DATASET EXCERPT »

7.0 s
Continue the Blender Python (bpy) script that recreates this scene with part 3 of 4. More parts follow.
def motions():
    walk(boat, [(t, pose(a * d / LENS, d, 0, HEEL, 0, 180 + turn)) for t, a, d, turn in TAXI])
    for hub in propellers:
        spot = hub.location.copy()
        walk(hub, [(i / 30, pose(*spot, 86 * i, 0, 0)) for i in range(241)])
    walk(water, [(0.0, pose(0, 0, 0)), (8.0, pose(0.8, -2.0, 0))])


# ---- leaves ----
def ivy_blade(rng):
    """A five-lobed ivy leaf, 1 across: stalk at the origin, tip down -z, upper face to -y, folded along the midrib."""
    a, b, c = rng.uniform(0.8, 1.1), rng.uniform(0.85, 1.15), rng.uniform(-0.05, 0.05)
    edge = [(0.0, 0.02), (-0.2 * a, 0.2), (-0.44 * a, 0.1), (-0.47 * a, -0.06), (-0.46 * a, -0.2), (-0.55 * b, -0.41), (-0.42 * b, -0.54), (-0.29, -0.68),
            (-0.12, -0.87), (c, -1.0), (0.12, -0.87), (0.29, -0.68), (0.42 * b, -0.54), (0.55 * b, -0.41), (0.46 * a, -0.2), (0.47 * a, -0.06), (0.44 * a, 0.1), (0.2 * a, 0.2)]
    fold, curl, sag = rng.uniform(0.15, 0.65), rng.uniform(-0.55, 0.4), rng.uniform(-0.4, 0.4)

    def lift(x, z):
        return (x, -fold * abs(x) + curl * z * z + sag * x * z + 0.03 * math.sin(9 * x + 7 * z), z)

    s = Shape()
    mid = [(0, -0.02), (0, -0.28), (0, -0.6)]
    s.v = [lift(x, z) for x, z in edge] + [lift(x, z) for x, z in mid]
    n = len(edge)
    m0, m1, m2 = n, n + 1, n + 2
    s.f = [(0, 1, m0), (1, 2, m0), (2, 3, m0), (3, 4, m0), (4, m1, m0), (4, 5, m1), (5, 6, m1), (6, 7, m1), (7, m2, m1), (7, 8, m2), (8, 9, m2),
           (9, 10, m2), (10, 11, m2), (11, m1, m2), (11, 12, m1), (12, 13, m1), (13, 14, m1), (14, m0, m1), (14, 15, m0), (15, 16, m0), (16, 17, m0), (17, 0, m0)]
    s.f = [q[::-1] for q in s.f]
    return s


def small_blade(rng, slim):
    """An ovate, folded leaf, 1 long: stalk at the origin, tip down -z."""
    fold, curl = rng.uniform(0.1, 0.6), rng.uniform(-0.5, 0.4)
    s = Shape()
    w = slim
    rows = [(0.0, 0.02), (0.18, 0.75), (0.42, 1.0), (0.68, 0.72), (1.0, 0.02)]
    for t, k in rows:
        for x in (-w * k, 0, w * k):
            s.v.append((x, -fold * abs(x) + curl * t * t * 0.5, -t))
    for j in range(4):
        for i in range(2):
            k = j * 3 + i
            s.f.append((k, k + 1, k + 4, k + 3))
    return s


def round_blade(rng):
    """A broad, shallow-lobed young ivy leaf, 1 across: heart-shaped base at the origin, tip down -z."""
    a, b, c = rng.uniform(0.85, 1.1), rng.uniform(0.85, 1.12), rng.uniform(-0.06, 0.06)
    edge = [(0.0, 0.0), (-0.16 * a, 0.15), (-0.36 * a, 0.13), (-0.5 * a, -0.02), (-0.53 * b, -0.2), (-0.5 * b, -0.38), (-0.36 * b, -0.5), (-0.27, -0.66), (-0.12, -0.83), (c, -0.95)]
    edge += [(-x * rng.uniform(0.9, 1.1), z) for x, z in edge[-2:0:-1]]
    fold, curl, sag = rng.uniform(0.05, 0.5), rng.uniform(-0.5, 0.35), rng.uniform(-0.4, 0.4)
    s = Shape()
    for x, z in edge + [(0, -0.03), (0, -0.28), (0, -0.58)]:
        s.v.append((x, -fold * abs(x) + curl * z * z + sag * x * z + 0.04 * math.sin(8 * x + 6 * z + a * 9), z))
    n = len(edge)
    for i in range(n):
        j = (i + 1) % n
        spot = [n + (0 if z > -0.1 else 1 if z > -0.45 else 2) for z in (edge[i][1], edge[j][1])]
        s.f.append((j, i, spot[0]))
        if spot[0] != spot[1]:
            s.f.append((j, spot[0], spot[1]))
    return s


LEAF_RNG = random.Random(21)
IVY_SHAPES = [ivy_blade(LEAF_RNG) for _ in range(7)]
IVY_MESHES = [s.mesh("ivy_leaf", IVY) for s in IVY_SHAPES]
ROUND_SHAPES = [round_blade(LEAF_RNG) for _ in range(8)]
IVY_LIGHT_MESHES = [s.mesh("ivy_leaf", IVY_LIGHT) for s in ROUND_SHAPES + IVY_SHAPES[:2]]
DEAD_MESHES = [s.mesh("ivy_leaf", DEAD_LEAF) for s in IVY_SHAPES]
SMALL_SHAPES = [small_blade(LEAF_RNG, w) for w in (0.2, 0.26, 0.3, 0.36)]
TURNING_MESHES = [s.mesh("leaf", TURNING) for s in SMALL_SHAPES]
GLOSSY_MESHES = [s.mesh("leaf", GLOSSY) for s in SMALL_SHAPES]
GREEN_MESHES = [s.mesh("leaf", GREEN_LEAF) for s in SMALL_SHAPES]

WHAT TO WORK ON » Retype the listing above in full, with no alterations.

OUTPUT »
7.0 s
Continue the Blender Python (bpy) script that recreates this scene with part 3 of 4. More parts follow.
def motions():
    walk(boat, [(t, pose(a * d / LENS, d, 0, HEEL, 0, 180 + turn)) for t, a, d, turn in TAXI])
    for hub in propellers:
        spot = hub.location.copy()
        walk(hub, [(i / 30, pose(*spot, 86 * i, 0, 0)) for i in range(241)])
    walk(water, [(0.0, pose(0, 0, 0)), (8.0, pose(0.8, -2.0, 0))])


# ---- leaves ----
def ivy_blade(rng):
    """A five-lobed ivy leaf, 1 across: stalk at the origin, tip down -z, upper face to -y, folded along the midrib."""
    a, b, c = rng.uniform(0.8, 1.1), rng.uniform(0.85, 1.15), rng.uniform(-0.05, 0.05)
    edge = [(0.0, 0.02), (-0.2 * a, 0.2), (-0.44 * a, 0.1), (-0.47 * a, -0.06), (-0.46 * a, -0.2), (-0.55 * b, -0.41), (-0.42 * b, -0.54), (-0.29, -0.68),
            (-0.12, -0.87), (c, -1.0), (0.12, -0.87), (0.29, -0.68), (0.42 * b, -0.54), (0.55 * b, -0.41), (0.46 * a, -0.2), (0.47 * a, -0.06), (0.44 * a, 0.1), (0.2 * a, 0.2)]
    fold, curl, sag = rng.uniform(0.15, 0.65), rng.uniform(-0.55, 0.4), rng.uniform(-0.4, 0.4)

    def lift(x, z):
        return (x, -fold * abs(x) + curl * z * z + sag * x * z + 0.03 * math.sin(9 * x + 7 * z), z)

    s = Shape()
    mid = [(0, -0.02), (0, -0.28), (0, -0.6)]
    s.v = [lift(x, z) for x, z in edge] + [lift(x, z) for x, z in mid]
    n = len(edge)
    m0, m1, m2 = n, n + 1, n + 2
    s.f = [(0, 1, m0), (1, 2, m0), (2, 3, m0), (3, 4, m0), (4, m1, m0), (4, 5, m1), (5, 6, m1), (6, 7, m1), (7, m2, m1), (7, 8, m2), (8, 9, m2),
           (9, 10, m2), (10, 11, m2), (11, m1, m2), (11, 12, m1), (12, 13, m1), (13, 14, m1), (14, m0, m1), (14, 15, m0), (15, 16, m0), (16, 17, m0), (17, 0, m0)]
    s.f = [q[::-1] for q in s.f]
    return s


def small_blade(rng, slim):
    """An ovate, folded leaf, 1 long: stalk at the origin, tip down -z."""
    fold, curl = rng.uniform(0.1, 0.6), rng.uniform(-0.5, 0.4)
    s = Shape()
    w = slim
    rows = [(0.0, 0.02), (0.18, 0.75), (0.42, 1.0), (0.68, 0.72), (1.0, 0.02)]
    for t, k in rows:
        for x in (-w * k, 0, w * k):
            s.v.append((x, -fold * abs(x) + curl * t * t * 0.5, -t))
    for j in range(4):
        for i in range(2):
            k = j * 3 + i
            s.f.append((k, k + 1, k + 4, k + 3))
    return s


def round_blade(rng):
    """A broad, shallow-lobed young ivy leaf, 1 across: heart-shaped base at the origin, tip down -z."""
    a, b, c = rng.uniform(0.85, 1.1), rng.uniform(0.85, 1.12), rng.uniform(-0.06, 0.06)
    edge = [(0.0, 0.0), (-0.16 * a, 0.15), (-0.36 * a, 0.13), (-0.5 * a, -0.02), (-0.53 * b, -0.2), (-0.5 * b, -0.38), (-0.36 * b, -0.5), (-0.27, -0.66), (-0.12, -0.83), (c, -0.95)]
    edge += [(-x * rng.uniform(0.9, 1.1), z) for x, z in edge[-2:0:-1]]
    fold, curl, sag = rng.uniform(0.05, 0.5), rng.uniform(-0.5, 0.35), rng.uniform(-0.4, 0.4)
    s = Shape()
    for x, z in edge + [(0, -0.03), (0, -0.28), (0, -0.58)]:
        s.v.append((x, -fold * abs(x) + curl * z * z + sag * x * z + 0.04 * math.sin(8 * x + 6 * z + a * 9), z))
    n = len(edge)
    for i in range(n):
        j = (i + 1) % n
        spot = [n + (0 if z > -0.1 else 1 if z > -0.45 else 2) for z in (edge[i][1], edge[j][1])]
        s.f.append((j, i, spot[0]))
        if spot[0] != spot[1]:
            s.f.append((j, spot[0], spot[1]))
    return s


LEAF_RNG = random.Random(21)
IVY_SHAPES = [ivy_blade(LEAF_RNG) for _ in range(7)]
IVY_MESHES = [s.mesh("ivy_leaf", IVY) for s in IVY_SHAPES]
ROUND_SHAPES = [round_blade(LEAF_RNG) for _ in range(8)]
IVY_LIGHT_MESHES = [s.mesh("ivy_leaf", IVY_LIGHT) for s in ROUND_SHAPES + IVY_SHAPES[:2]]
DEAD_MESHES = [s.mesh("ivy_leaf", DEAD_LEAF) for s in IVY_SHAPES]
SMALL_SHAPES = [small_blade(LEAF_RNG, w) for w in (0.2, 0.26, 0.3, 0.36)]
TURNING_MESHES = [s.mesh("leaf", TURNING) for s in SMALL_SHAPES]
GLOSSY_MESHES = [s.mesh("leaf", GLOSSY) for s in SMALL_SHAPES]
GREEN_MESHES = [s.mesh("leaf", GREEN_LEAF) for s in SMALL_SHAPES]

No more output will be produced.